La disposition du ministre de la sainte Eucharistie est essentielle durant la célébration de la Parole. La sainte Eucharistie doit être efficace et visible. Cela demande, de la part des ministres du sacrement, une conversion et un renouveau permanents. Il existe en effet une profonde unité entre la Parole et le sacrement, qui apparaît avec le plus de force dans la sainte Eucharistie. Le Pain béni, offert à Dieu et consacré par le prêtre, est un don de Dieu. Il doit être demandé et reçu dans la prière, comme nourriture quotidienne de l’homme.
Les prêtres comme évangélisateurs de la Parole ont besoin d’être évangélisés. Le renouveau des prêtres doit être permanent, à l’image de la Parole de Dieu, la Bonne Nouvelle, qui est vivante chaque jour. Aux prêtres, Jean-Paul II dit : " Laissez-vous interpeller par cette Année spéciale, célébrant chaque jour la Messe avec la joie et la ferveur de la première fois, et demeurant volontiers en prière devant le Tabernacle " (MND 30)

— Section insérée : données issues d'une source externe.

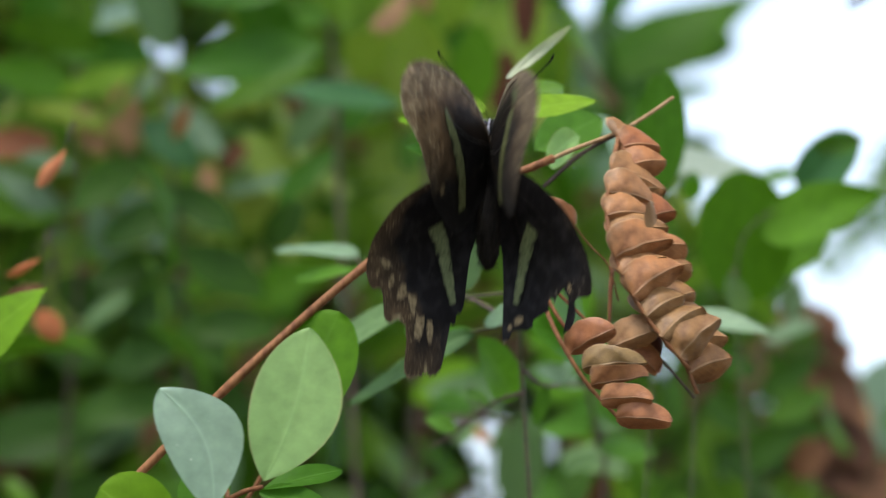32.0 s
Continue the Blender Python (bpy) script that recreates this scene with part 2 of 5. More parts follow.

Le prêtre, comme agent de la communion
L’incarnation du Verbe se traduit par la communion. La communion se manifeste par la réception de la sainte Eucharistie. Le prêtre est un agent de communion. " Recevoir l’Eucharistie, c’est entrer en communion profonde avec Jésus " (MND 19). Après avoir écouté la Parole de Dieu, l’Église se rassemble devant la Table de la Parole et de l’Eucharistie. L’Église n’est pas qu’une simple organisation : c’est la communauté de l’Esprit Saint, une communauté vivante. L’Église, que le Christ a formée comme son propre Corps, grandit par la grâce de l’Esprit Saint. Comme communauté des disciples, l’Église est présente dans l’Eucharistie, et l’Eucharistie édifie l’Église. Le prêtre continue l’incarnation du Verbe parce qu’il continue à réaliser la communion dans chaque célébration eucharistique.
L’origine de la communion dans l’Église est la communion de la Trinité : Père, Fils et Esprit Saint, dont l’union est proclamée par l’Église. Le terme communio, tel qu’il est utilisé dans le Nouveau Testament, a des implications théologiques et liturgiques. Comme l’a dit saint Paul : " La coupe d’action de grâce que nous bénissons, n’est-elle pas communion au sang du Christ ? Le pain que nous rompons, n’est-il pas communion au corps du Christ ? Puisqu’il y a un seul pain, la multitude que nous sommes est un seul corps " (1 Cor 10,16ss). L’Eucharistie est la rencontre avec le Seigneur ressuscité. Ce n’est pas seulement une participation au pain et au vin dans le sacrifice eucharistique ; c’est une participation au Christ lui-même sous la forme des saintes espèces. Voilà ce que signifient le sacrement d’union au Christ et la vie eucharistique aujourd’hui : une vie d’espérance. Le prêtre incarne la Parole, qui se manifeste par la communion. Là où il y a proclamation de la Parole et célébration de l’Eucharistie, il y a communion.
Le prêtre, comme agent de la mission
La Parole de Dieu incarnée a également une dimension missionnaire. En rencontrant le Christ dans la Parole et dans le Sacrement, nous sommes poussés à la mission. La rencontre du Christ pousse à la mission. Après avoir entendu le Christ interpréter les Écritures et après avoir rompu le pain ensemble, " à l’instant même, [les deux disciples] se levèrent " (Lc 24,33). Ils allaient proclamer et partager les merveilles vécues avec le Seigneur.
Comme l’a dit Jean-Paul II, non seulement l’Eucharistie fortifie ceux qui sont en mission, mais elle est le principe et le projet de la mission. " L’Eucharistie n’est pas seulement une expression de communion dans la vie de l’Église ; elle est aussi un projet de solidarité pour l’humanité tout entière " (MND 27). Ces paroles du Saint-Père reflètent bien la conception de Vatican II de la mission selon le dessein de Dieu. La mission de l’Église est liée au dessein de Dieu. Prêcher et célébrer les sacrements sont des activités missionnaires qui font de l’Eucharistie le centre et le sommet de l’activité missionnaire (cf. AG 9). L’activité missionnaire rend le Christ présent dans le monde. La Parole de Dieu et l’Eucharistie délivrent les hommes du péché et les restaurent dans la grâce. " Le chrétien qui participe à l’Eucharistie apprend par elle à se faire artisan de communion, de paix, de solidarité, dans toutes les circonstances de la vie " (MND 27).